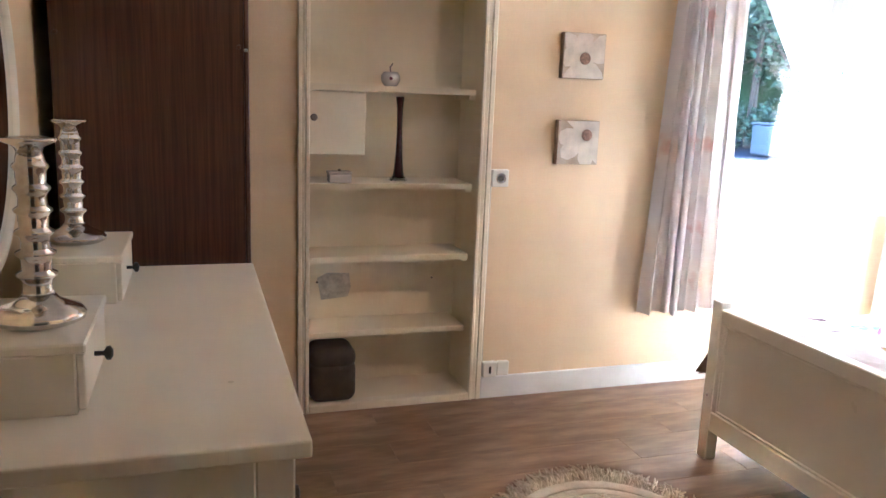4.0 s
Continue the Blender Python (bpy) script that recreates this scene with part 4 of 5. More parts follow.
rug_band("outer_border", 0.93, 1.0, 0.008, 0.012, RUGB)
rug_band("inner_border", 0.875, 0.925, 0.006, 0.0095, RUGB)
rug_band("field", 0.62, 0.875, 0.006, 0.009, RUGM)
rug_band("plain_band", 0.42, 0.62, 0.006, 0.009, RUGG)
rug_band("medallion_border", 0.38, 0.42, 0.006, 0.009, RUGM)
bm = bmesh.new()
mid = bm.verts.new(oval(0, 0, 0.010))
ring = [bm.verts.new(oval(2 * math.pi * i / 64, 0.38, 0.009)) for i in range(64)]
for i in range(64):
    bm.faces.new((mid, ring[i], ring[(i + 1) % 64]))
part("medallion", bm, RUGM, rug)


def carved_leaf(bm, c, ln, wide, rot, z, high):
    """A carved leaf or petal: a raised pointed ridge in the pile."""
    d, n_ = Vector((math.cos(rot), math.sin(rot), 0)), Vector((-math.sin(rot), math.cos(rot), 0))
    ring = []
    for k in range(8):
        t = 2 * math.pi * k / 8
        q = c + d * (0.5 * ln * math.cos(t)) + n_ * (0.5 * wide * math.sin(t) + 0.12 * ln * math.cos(t) ** 2)
        ring.append(bm.verts.new((q.x, q.y, z)))
    tops = [bm.verts.new(c + d * (k * 0.2 * ln) + n_ * 0.02 * ln + Vector((0, 0, z + high))) for k in (1, -1)]
    for k in range(8):
        j = (k + 1) % 8
        near = tops[0] if k in (0, 1, 6, 7) else tops[1]
        bm.faces.new((ring[k], ring[j], near))
    for a, b in ((ring[2], tops[0]), (ring[6], tops[1])):
        bm.faces.new((a, tops[1], tops[0]))


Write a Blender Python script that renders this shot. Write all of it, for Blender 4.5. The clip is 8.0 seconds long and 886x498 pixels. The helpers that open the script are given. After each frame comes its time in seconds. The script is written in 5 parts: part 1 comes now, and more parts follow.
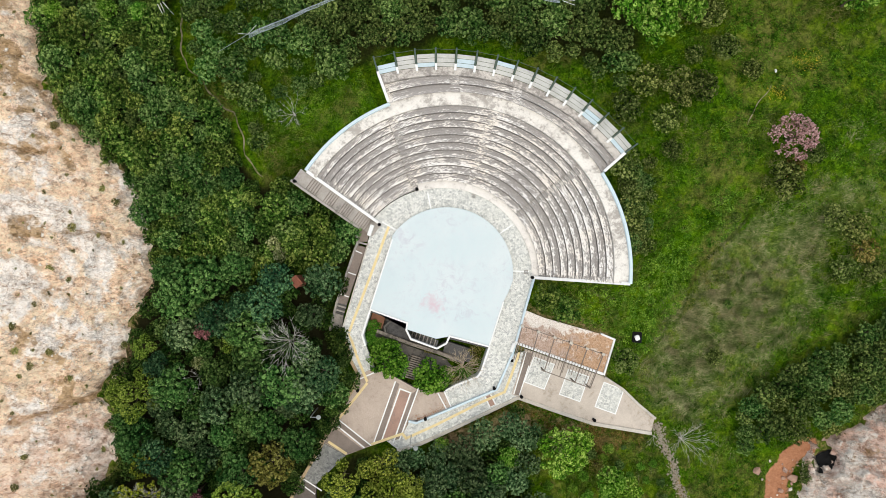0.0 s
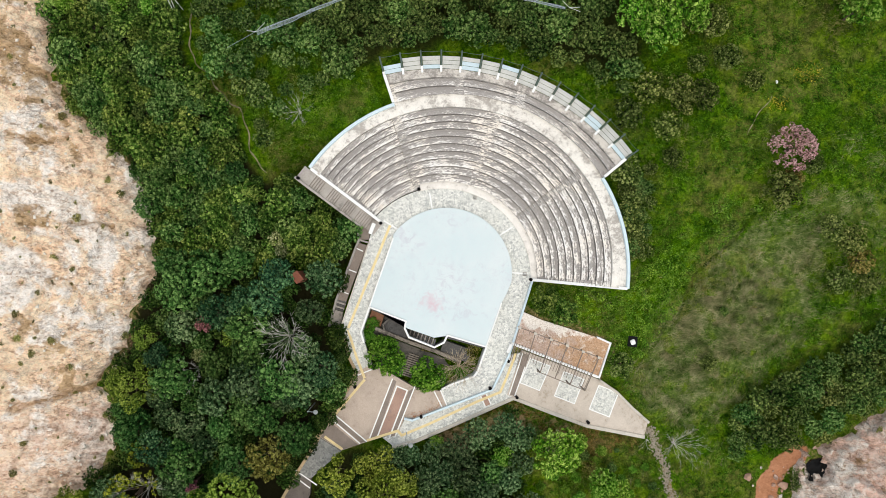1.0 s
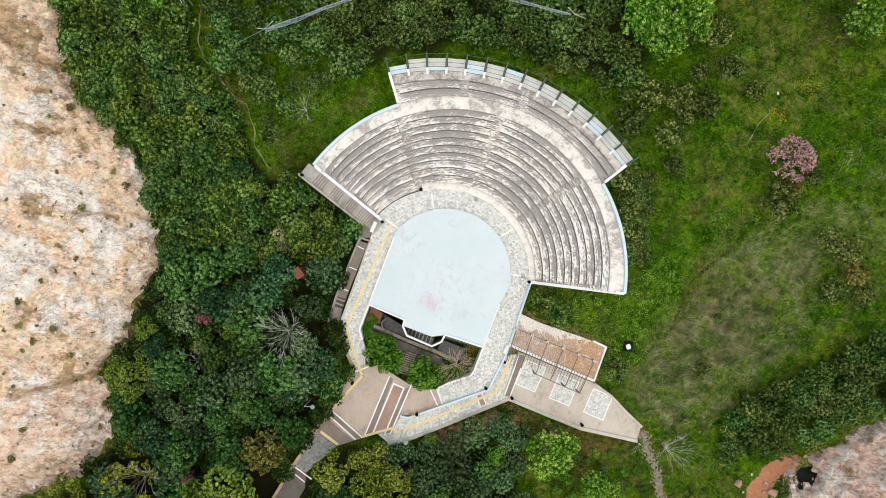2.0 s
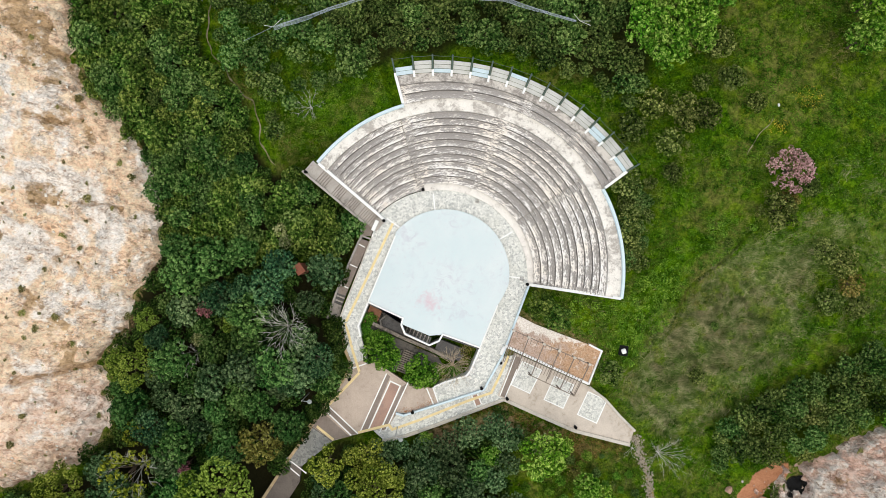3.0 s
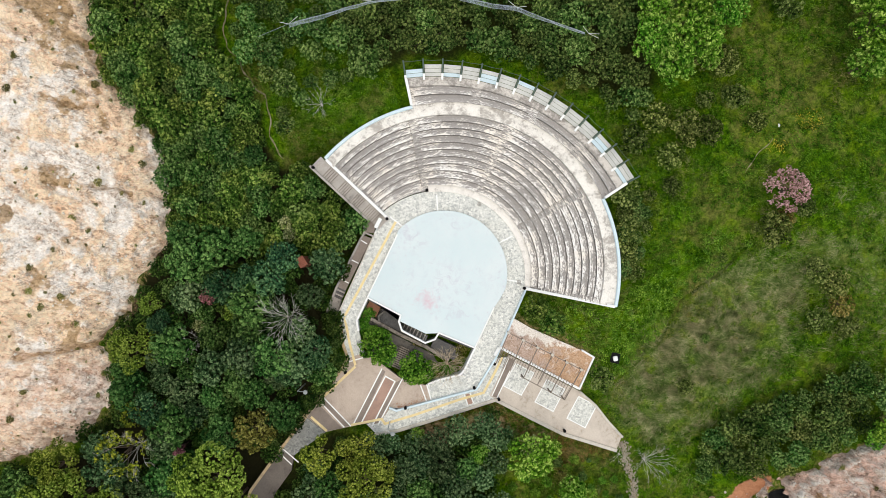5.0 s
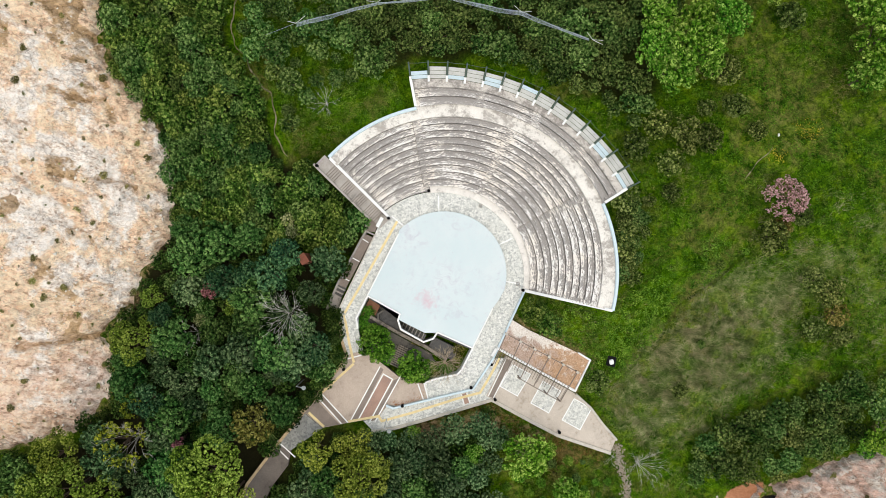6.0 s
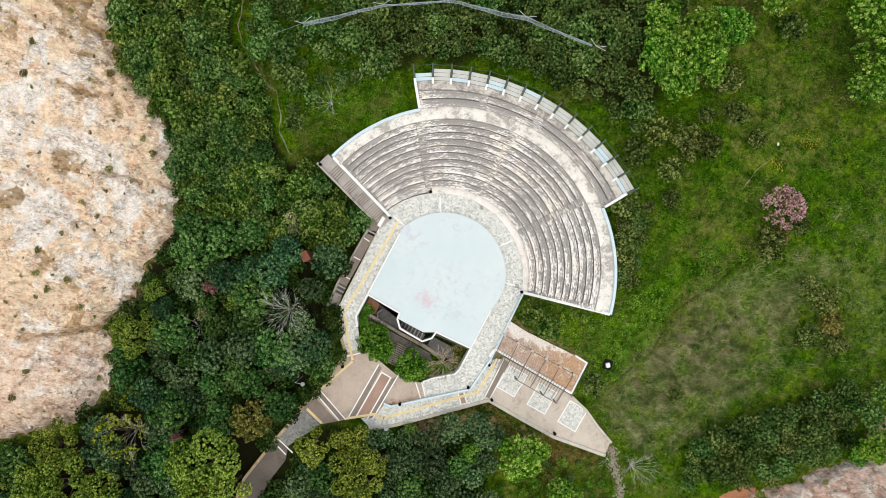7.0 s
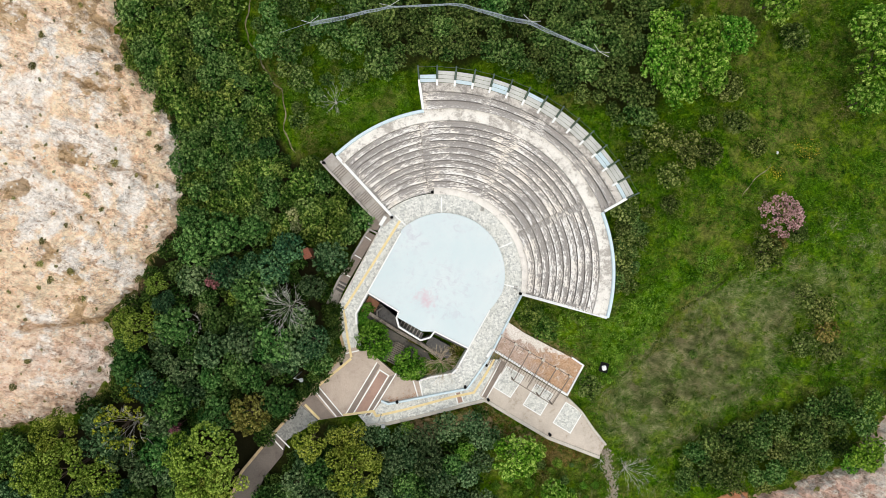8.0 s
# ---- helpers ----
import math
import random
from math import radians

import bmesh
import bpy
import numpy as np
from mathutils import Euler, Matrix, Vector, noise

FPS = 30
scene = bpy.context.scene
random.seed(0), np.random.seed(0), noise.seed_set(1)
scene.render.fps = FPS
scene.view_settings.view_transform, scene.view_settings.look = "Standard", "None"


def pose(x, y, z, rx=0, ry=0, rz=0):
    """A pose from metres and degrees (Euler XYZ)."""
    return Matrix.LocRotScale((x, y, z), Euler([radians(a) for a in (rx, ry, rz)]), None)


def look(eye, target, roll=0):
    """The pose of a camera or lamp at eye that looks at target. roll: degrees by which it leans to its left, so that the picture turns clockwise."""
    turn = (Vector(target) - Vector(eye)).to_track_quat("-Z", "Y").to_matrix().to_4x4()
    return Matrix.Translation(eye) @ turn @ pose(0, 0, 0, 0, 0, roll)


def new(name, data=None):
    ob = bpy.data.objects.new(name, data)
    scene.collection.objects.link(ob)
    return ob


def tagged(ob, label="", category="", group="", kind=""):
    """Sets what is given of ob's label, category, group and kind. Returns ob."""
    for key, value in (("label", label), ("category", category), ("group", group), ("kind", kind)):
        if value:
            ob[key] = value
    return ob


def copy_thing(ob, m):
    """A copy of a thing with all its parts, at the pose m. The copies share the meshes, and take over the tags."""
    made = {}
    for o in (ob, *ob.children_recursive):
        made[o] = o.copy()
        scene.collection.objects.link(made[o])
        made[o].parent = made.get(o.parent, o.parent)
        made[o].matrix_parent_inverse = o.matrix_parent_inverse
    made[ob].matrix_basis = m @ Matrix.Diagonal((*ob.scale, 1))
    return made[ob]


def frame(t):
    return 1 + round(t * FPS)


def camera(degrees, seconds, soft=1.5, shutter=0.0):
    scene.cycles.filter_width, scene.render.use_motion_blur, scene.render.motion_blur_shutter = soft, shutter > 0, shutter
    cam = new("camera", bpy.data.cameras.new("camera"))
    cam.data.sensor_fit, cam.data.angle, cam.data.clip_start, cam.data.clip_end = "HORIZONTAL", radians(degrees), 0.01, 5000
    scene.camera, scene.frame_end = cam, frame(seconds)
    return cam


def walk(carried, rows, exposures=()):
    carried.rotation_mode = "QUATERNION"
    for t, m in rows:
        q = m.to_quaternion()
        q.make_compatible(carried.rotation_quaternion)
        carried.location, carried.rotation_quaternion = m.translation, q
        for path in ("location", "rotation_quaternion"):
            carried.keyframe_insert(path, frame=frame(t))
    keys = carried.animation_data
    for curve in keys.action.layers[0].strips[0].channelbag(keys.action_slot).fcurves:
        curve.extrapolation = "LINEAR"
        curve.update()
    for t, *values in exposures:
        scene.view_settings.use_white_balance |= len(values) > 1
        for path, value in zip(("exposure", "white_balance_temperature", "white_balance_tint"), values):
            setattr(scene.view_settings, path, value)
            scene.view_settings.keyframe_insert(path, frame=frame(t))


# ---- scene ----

▬▬▬

**PROBLEM TO WORK ON**
Make an exact copy of the records above, with the pictures left out.

**EXERCISE ANSWER**
4.0 s
Continue the Blender Python (bpy) script that recreates this scene with part 4 of 5. More parts follow.
rug_band("outer_border", 0.93, 1.0, 0.008, 0.012, RUGB)
rug_band("inner_border", 0.875, 0.925, 0.006, 0.0095, RUGB)
rug_band("field", 0.62, 0.875, 0.006, 0.009, RUGM)
rug_band("plain_band", 0.42, 0.62, 0.006, 0.009, RUGG)
rug_band("medallion_border", 0.38, 0.42, 0.006, 0.009, RUGM)
bm = bmesh.new()
mid = bm.verts.new(oval(0, 0, 0.010))
ring = [bm.verts.new(oval(2 * math.pi * i / 64, 0.38, 0.009)) for i in range(64)]
for i in range(64):
    bm.faces.new((mid, ring[i], ring[(i + 1) % 64]))
part("medallion", bm, RUGM, rug)


def carved_leaf(bm, c, ln, wide, rot, z, high):
    """A carved leaf or petal: a raised pointed ridge in the pile."""
    d, n_ = Vector((math.cos(rot), math.sin(rot), 0)), Vector((-math.sin(rot), math.cos(rot), 0))
    ring = []
    for k in range(8):
        t = 2 * math.pi * k / 8
        q = c + d * (0.5 * ln * math.cos(t)) + n_ * (0.5 * wide * math.sin(t) + 0.12 * ln * math.cos(t) ** 2)
        ring.append(bm.verts.new((q.x, q.y, z)))
    tops = [bm.verts.new(c + d * (k * 0.2 * ln) + n_ * 0.02 * ln + Vector((0, 0, z + high))) for k in (1, -1)]
    for k in range(8):
        j = (k + 1) % 8
        near = tops[0] if k in (0, 1, 6, 7) else tops[1]
        bm.faces.new((ring[k], ring[j], near))
    for a, b in ((ring[2], tops[0]), (ring[6], tops[1])):
        bm.faces.new((a, tops[1], tops[0]))


Write a Blender Python script that renders this shot. Write all of it, for Blender 4.5. The clip is 8.0 seconds long and 886x498 pixels. The helpers that open the script are given. After each frame comes its time in seconds. The script is written in 5 parts: part 1 comes now, and more parts follow.
0.0 s
1.0 s
2.0 s
3.0 s
5.0 s
6.0 s
7.0 s
8.0 s
# ---- helpers ----
import math
import random
from math import radians

import bmesh
import bpy
import numpy as np
from mathutils import Euler, Matrix, Vector, noise

FPS = 30
scene = bpy.context.scene
random.seed(0), np.random.seed(0), noise.seed_set(1)
scene.render.fps = FPS
scene.view_settings.view_transform, scene.view_settings.look = "Standard", "None"


def pose(x, y, z, rx=0, ry=0, rz=0):
    """A pose from metres and degrees (Euler XYZ)."""
    return Matrix.LocRotScale((x, y, z), Euler([radians(a) for a in (rx, ry, rz)]), None)


def look(eye, target, roll=0):
    """The pose of a camera or lamp at eye that looks at target. roll: degrees by which it leans to its left, so that the picture turns clockwise."""
    turn = (Vector(target) - Vector(eye)).to_track_quat("-Z", "Y").to_matrix().to_4x4()
    return Matrix.Translation(eye) @ turn @ pose(0, 0, 0, 0, 0, roll)


def new(name, data=None):
    ob = bpy.data.objects.new(name, data)
    scene.collection.objects.link(ob)
    return ob


def tagged(ob, label="", category="", group="", kind=""):
    """Sets what is given of ob's label, category, group and kind. Returns ob."""
    for key, value in (("label", label), ("category", category), ("group", group), ("kind", kind)):
        if value:
            ob[key] = value
    return ob


def copy_thing(ob, m):
    """A copy of a thing with all its parts, at the pose m. The copies share the meshes, and take over the tags."""
    made = {}
    for o in (ob, *ob.children_recursive):
        made[o] = o.copy()
        scene.collection.objects.link(made[o])
        made[o].parent = made.get(o.parent, o.parent)
        made[o].matrix_parent_inverse = o.matrix_parent_inverse
    made[ob].matrix_basis = m @ Matrix.Diagonal((*ob.scale, 1))
    return made[ob]


def frame(t):
    return 1 + round(t * FPS)


def camera(degrees, seconds, soft=1.5, shutter=0.0):
    scene.cycles.filter_width, scene.render.use_motion_blur, scene.render.motion_blur_shutter = soft, shutter > 0, shutter
    cam = new("camera", bpy.data.cameras.new("camera"))
    cam.data.sensor_fit, cam.data.angle, cam.data.clip_start, cam.data.clip_end = "HORIZONTAL", radians(degrees), 0.01, 5000
    scene.camera, scene.frame_end = cam, frame(seconds)
    return cam


def walk(carried, rows, exposures=()):
    carried.rotation_mode = "QUATERNION"
    for t, m in rows:
        q = m.to_quaternion()
        q.make_compatible(carried.rotation_quaternion)
        carried.location, carried.rotation_quaternion = m.translation, q
        for path in ("location", "rotation_quaternion"):
            carried.keyframe_insert(path, frame=frame(t))
    keys = carried.animation_data
    for curve in keys.action.layers[0].strips[0].channelbag(keys.action_slot).fcurves:
        curve.extrapolation = "LINEAR"
        curve.update()
    for t, *values in exposures:
        scene.view_settings.use_white_balance |= len(values) > 1
        for path, value in zip(("exposure", "white_balance_temperature", "white_balance_tint"), values):
            setattr(scene.view_settings, path, value)
            scene.view_settings.keyframe_insert(path, frame=frame(t))


# ---- scene ----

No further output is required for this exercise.